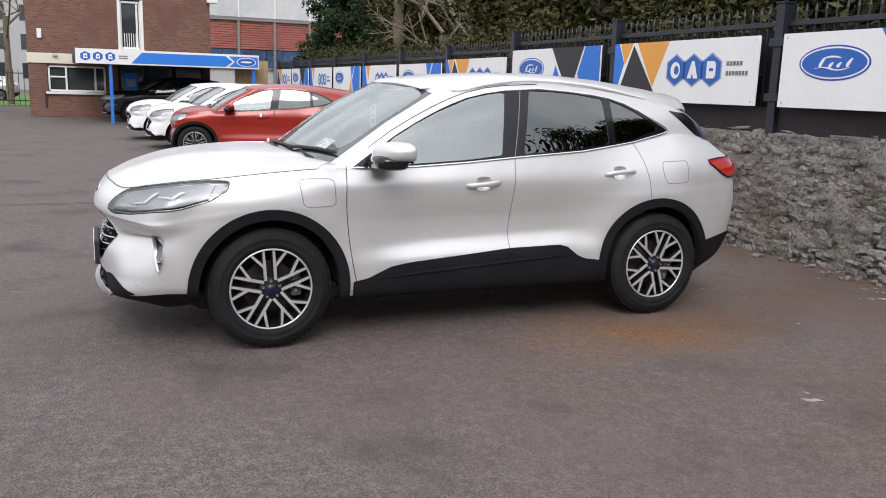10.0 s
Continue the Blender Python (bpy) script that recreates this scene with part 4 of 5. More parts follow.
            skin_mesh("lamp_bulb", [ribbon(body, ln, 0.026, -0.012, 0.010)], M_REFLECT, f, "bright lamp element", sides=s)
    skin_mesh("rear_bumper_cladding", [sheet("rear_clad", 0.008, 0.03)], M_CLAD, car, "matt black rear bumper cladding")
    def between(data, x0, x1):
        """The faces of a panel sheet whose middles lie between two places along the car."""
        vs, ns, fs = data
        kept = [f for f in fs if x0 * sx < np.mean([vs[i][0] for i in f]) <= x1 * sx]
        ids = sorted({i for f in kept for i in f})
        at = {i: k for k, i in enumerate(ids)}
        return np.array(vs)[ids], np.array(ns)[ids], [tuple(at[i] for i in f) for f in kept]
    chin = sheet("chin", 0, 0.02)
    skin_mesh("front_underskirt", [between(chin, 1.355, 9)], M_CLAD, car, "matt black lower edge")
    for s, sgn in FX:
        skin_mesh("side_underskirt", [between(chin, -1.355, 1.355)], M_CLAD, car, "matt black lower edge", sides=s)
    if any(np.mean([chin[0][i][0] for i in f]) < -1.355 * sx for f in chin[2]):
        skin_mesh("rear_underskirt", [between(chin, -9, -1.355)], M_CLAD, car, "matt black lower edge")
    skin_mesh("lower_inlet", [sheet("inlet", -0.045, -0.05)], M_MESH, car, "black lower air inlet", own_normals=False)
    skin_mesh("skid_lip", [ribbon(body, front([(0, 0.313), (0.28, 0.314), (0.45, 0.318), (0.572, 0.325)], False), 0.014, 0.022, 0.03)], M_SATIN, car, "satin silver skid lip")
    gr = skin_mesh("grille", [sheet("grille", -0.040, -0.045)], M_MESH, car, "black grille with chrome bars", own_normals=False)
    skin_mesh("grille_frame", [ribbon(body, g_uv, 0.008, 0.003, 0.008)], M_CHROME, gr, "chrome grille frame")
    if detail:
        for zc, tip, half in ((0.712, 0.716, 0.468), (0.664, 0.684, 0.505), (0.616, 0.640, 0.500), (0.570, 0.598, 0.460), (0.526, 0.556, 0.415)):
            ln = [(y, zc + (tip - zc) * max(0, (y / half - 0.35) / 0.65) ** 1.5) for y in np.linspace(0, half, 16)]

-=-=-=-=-

Problem to solve: Repeat the material above in full and exactly, omitting the pictures.

Solution to this problem:
10.0 s
Continue the Blender Python (bpy) script that recreates this scene with part 4 of 5. More parts follow.
            skin_mesh("lamp_bulb", [ribbon(body, ln, 0.026, -0.012, 0.010)], M_REFLECT, f, "bright lamp element", sides=s)
    skin_mesh("rear_bumper_cladding", [sheet("rear_clad", 0.008, 0.03)], M_CLAD, car, "matt black rear bumper cladding")
    def between(data, x0, x1):
        """The faces of a panel sheet whose middles lie between two places along the car."""
        vs, ns, fs = data
        kept = [f for f in fs if x0 * sx < np.mean([vs[i][0] for i in f]) <= x1 * sx]
        ids = sorted({i for f in kept for i in f})
        at = {i: k for k, i in enumerate(ids)}
        return np.array(vs)[ids], np.array(ns)[ids], [tuple(at[i] for i in f) for f in kept]
    chin = sheet("chin", 0, 0.02)
    skin_mesh("front_underskirt", [between(chin, 1.355, 9)], M_CLAD, car, "matt black lower edge")
    for s, sgn in FX:
        skin_mesh("side_underskirt", [between(chin, -1.355, 1.355)], M_CLAD, car, "matt black lower edge", sides=s)
    if any(np.mean([chin[0][i][0] for i in f]) < -1.355 * sx for f in chin[2]):
        skin_mesh("rear_underskirt", [between(chin, -9, -1.355)], M_CLAD, car, "matt black lower edge")
    skin_mesh("lower_inlet", [sheet("inlet", -0.045, -0.05)], M_MESH, car, "black lower air inlet", own_normals=False)
    skin_mesh("skid_lip", [ribbon(body, front([(0, 0.313), (0.28, 0.314), (0.45, 0.318), (0.572, 0.325)], False), 0.014, 0.022, 0.03)], M_SATIN, car, "satin silver skid lip")
    gr = skin_mesh("grille", [sheet("grille", -0.040, -0.045)], M_MESH, car, "black grille with chrome bars", own_normals=False)
    skin_mesh("grille_frame", [ribbon(body, g_uv, 0.008, 0.003, 0.008)], M_CHROME, gr, "chrome grille frame")
    if detail:
        for zc, tip, half in ((0.712, 0.716, 0.468), (0.664, 0.684, 0.505), (0.616, 0.640, 0.500), (0.570, 0.598, 0.460), (0.526, 0.556, 0.415)):
            ln = [(y, zc + (tip - zc) * max(0, (y / half - 0.35) / 0.65) ** 1.5) for y in np.linspace(0, half, 16)]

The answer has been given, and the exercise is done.